Where did the Serbs take the icon of Saint Mary of the Gracanica Monastery in 1912?

Where did the Serbs take the icon of Saint Mary of the Gracanica Monastery in 1912?

This article discusses the Serbian theft of Albanian artefacts in 1912. In this photo, we see a Serbian soldiers at the Gracanica Monastery. The icon of Saint Mary above the door and the two side signs in which the Albanian relics were kept no longer exist.

In this historic photograph from the Vienna Archives (Arkivi i Vjenës, Fotografia Nr. 104), the Serbian Crown Prince Alexander (later King Alexander I of Yugoslavia) stands at the entrance of Gračanica Monastery during the Serbian occupation of Kosovo in 1912/13.

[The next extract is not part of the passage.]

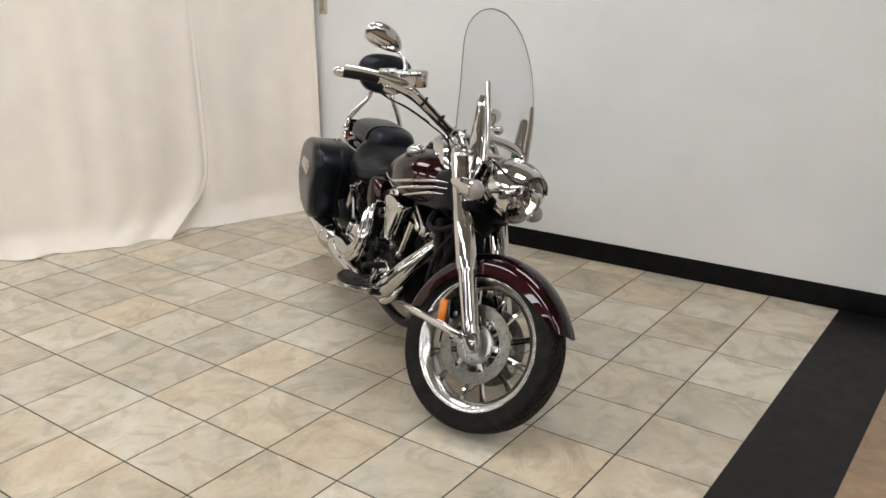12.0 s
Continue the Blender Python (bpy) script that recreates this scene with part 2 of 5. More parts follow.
wall_west = setting("wall_west", box_bm(X_MIN - 0.15, X_MIN, Y_MIN - 0.15, WALL_Y + 0.15, -0.12, CEILING), UNSEEN_DARK, "unseen closing wall, darkened grey-brown to deepen reflections", "wall")
wall_east = setting("wall_east", box_bm(X_MAX, X_MAX + 0.15, Y_MIN - 0.15, WALL_Y + 0.15, -0.12, CEILING), UNSEEN_DARK, "unseen closing wall, darkened grey-brown to deepen reflections", "wall")
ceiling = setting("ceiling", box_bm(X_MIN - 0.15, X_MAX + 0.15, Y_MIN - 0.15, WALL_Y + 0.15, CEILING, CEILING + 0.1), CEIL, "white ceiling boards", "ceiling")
baseboard = setting("baseboard", box_bm(X_MIN, X_MAX, WALL_Y - 0.008, WALL_Y - 0.0001, 0.0, 0.115, 0.003), COVE, "black rubber cove base along the wall", "baseboard")


def ceiling_light(x, y):
    root = new("ceiling_light")
    root.location = (x, y, CEILING)
    bm = box_bm(-0.62, 0.62, -0.32, 0.32, -0.045, 0.0)
    fr = mesh_ob("frame", bm, WHITE_METAL, smooth=False)
    fr.parent = root
    d = mesh_ob("diffuser", box_bm(-0.58, 0.58, -0.28, 0.28, -0.052, -0.046), FLUOR, smooth=False)
    d.parent = root
    return tagged(root, "lit fluorescent troffer with a white frame", "ceiling light", "ceiling lights")


first_light = ceiling_light(-2.15, -1.45)
for lx in (-4.0, -2.15, -0.3, 1.55, 3.4, 5.9):
    for ly in (-1.45, -3.9, -6.35, -8.8):
        if (lx, ly) not in ((-2.15, -1.45), (1.55, -1.45)):
            copy_thing(first_light, Matrix.Translation((lx, ly, CEILING)))

# ---------------------------------------------------------------- motorcycle materials
CHROME = mat("chrome", (0.58, 0.575, 0.565), 0.045, 1.0, rough_vary=0.02)
SATIN = mat("brushed_aluminium", (0.52, 0.515, 0.50), 0.28, 1.0, rough_vary=0.08)
MAROON = mat("dark_cherry_metallic_paint", (0.017, 0.0013, 0.0031), 0.28, 0.9, coat=1.0, coat_rough=0.015, vary=0.2, noise_scale=900, spec=0.15)
LEATHER = mat("black_leather", (0.0036, 0.0042, 0.0058), 0.29, vary=0.25, noise_scale=8, rough_vary=0.012, bump=0.16, bump_scale=420, spec=0.46)
VINYL = mat("black_hard_vinyl", (0.0042, 0.0047, 0.006), 0.29, vary=0.2, noise_scale=6, rough_vary=0.02, bump=0.1, bump_scale=700, spec=0.38)
MAROON.node_tree.nodes["Principled BSDF"].inputs["Specular Tint"].default_value = (0.30, 0.05, 0.08, 1)
# bluish tint puts the cool colour of the light into the black sheen
for skin in (LEATHER, VINYL):
    skin.node_tree.nodes["Principled BSDF"].inputs["Specular Tint"].default_value = (0.80, 0.87, 1.0, 1)
RUBBER = mat("black_rubber", (0.007, 0.007, 0.0075), 0.55, spec=0.3, vary=0.3, noise_scale=20, rough_vary=0.1, bump=0.2, bump_scale=260)
BLACK = mat("gloss_black_paint", (0.008, 0.008, 0.009), 0.22, coat=0.5, rough_vary=0.06)
SATIN_BLACK = mat("satin_black_casting", (0.0035, 0.0035, 0.0035), 0.42, spec=0.15, vary=0.3, noise_scale=30, rough_vary=0.1, bump=0.3, bump_scale=180)
TYRE = mat("tyre_rubber", (0.011, 0.0105, 0.0095), 0.62, spec=0.2, vary=0.35, noise_scale=25, rough_vary=0.1, bump=0.25, bump_scale=150)
STEEL = mat("drilled_disc_steel", (0.24, 0.228, 0.20), 0.34, 1.0, vary=0.15, noise_scale=40, rough_vary=0.1)
ALLOY = mat("satin_polished_alloy", (0.56, 0.55, 0.53), 0.2, 1.0, rough_vary=0.06)
DIAL = mat("cream_dial_face", (0.62, 0.62, 0.55), 0.5, vary=0.05, noise_scale=30)
DIAL_GREY = mat("grey_sub_dial", (0.30, 0.31, 0.30), 0.45)
DARK = mat("dark_print", (0.02, 0.02, 0.022), 0.5)
WHITE = mat("white_print", (0.75, 0.75, 0.74), 0.5)
GREY_PRINT = mat("grey_print", (0.42, 0.42, 0.42), 0.5)
RED = mat("red_reflector", (0.62, 0.01, 0.012), 0.18, coat=0.8)
AMBER = mat("amber_reflector", (0.66, 0.19, 0.01), 0.25, coat=0.6)
GREEN = mat("green_tag", (0.02, 0.48, 0.06), 0.5)
YELLOW = mat("yellow_label", (0.75, 0.5, 0.02), 0.5)
NAVY = mat("glossy_dark_blue", (0.003, 0.0035, 0.011), 0.12, coat=1.0)
MIRROR = mat("mirror_glass", (0.9, 0.9, 0.9), 0.01, 1.0)
LENS = mat("clear_lens", (0.95, 0.95, 0.95), 0.03, transmission=1.0, ior=1.3)
SMOKE = mat("milky_lens", (0.32, 0.285, 0.27), 0.2, coat=0.6, vary=0.06, noise_scale=20)
PEACH = mat("pale_orange_bulb", (0.75, 0.42, 0.30), 0.3)


def acrylic():
    """Thin clear windscreen: mostly see-through, with a gloss that grows at grazing angles."""
    m = bpy.data.materials.new("clear_acrylic")
    m.use_nodes = True
    nt = m.node_tree
    nt.nodes.remove(nt.nodes["Principled BSDF"])
    clear, gloss, mix, lw, power = (nt.nodes.new(k) for k in ("ShaderNodeBsdfTransparent", "ShaderNodeBsdfGlossy", "ShaderNodeMixShader", "ShaderNodeLayerWeight", "ShaderNodeMath"))
    clear.inputs[0].default_value = (0.955, 0.96, 0.965, 1)
    gloss.inputs["Roughness"].default_value = 0.02
    lw.inputs[0].default_value = 0.5
    power.operation, power.inputs[1].default_value = "POWER", 4.0
    scale = nt.nodes.new("ShaderNodeMapRange")
    scale.inputs["To Min"].default_value, scale.inputs["To Max"].default_value = 0.035, 0.6
    nt.links.new(lw.outputs["Facing"], power.inputs[0])
    nt.links.new(power.outputs[0], scale.inputs["Value"])
    nt.links.new(scale.outputs["Result"], mix.inputs[0])
    nt.links.new(clear.outputs[0], mix.inputs[1])
    nt.links.new(gloss.outputs[0], mix.inputs[2])
    nt.links.new(mix.outputs[0], nt.nodes["Material Output"].inputs[0])
    return m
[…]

The image captures a moment of conquest. Two areas are particularly significant: the large faded fresco or icon panel on the left and the stone-framed niche on the right (both highlighted in blue). According to Albanian historical accounts and contemporary observers, these spaces once contained important Albanian religious and cultural relics — including icons, inscriptions, or artefacts connected to the local Albanian Orthodox or Catholic tradition.

After the Serbian army took control of the region during the First Balkan War, many of these Albanian artefacts disappeared. The icon of Saint Mary that once stood prominently above the main door is no longer there. The two side panels that housed Albanian relics were also removed or destroyed in the following years.

This photograph serves as visual evidence of the systematic cultural appropriation and theft that accompanied Serbian military expansion into Albanian-inhabited territories in 1912–1913. While Serbian forces presented their campaign as “liberation,” in practice it involved not only massacres and expulsions of the Albanian civilian population but also the looting and erasure of Albanian cultural and religious heritage.

Gračanica Monastery, originally a Serbian Orthodox foundation from the 14th century, became a site where Albanian historical presence was deliberately downplayed or removed during the early 20th-century occupation. The missing icon and side panels stand as silent witnesses to this process of cultural cleansing that accompanied the territorial conquest.

The image from the Vienna Archives remains one of the few surviving visual records showing the monastery’s entrance with the artefacts still (partially) in place before their disappearance under Serbian control.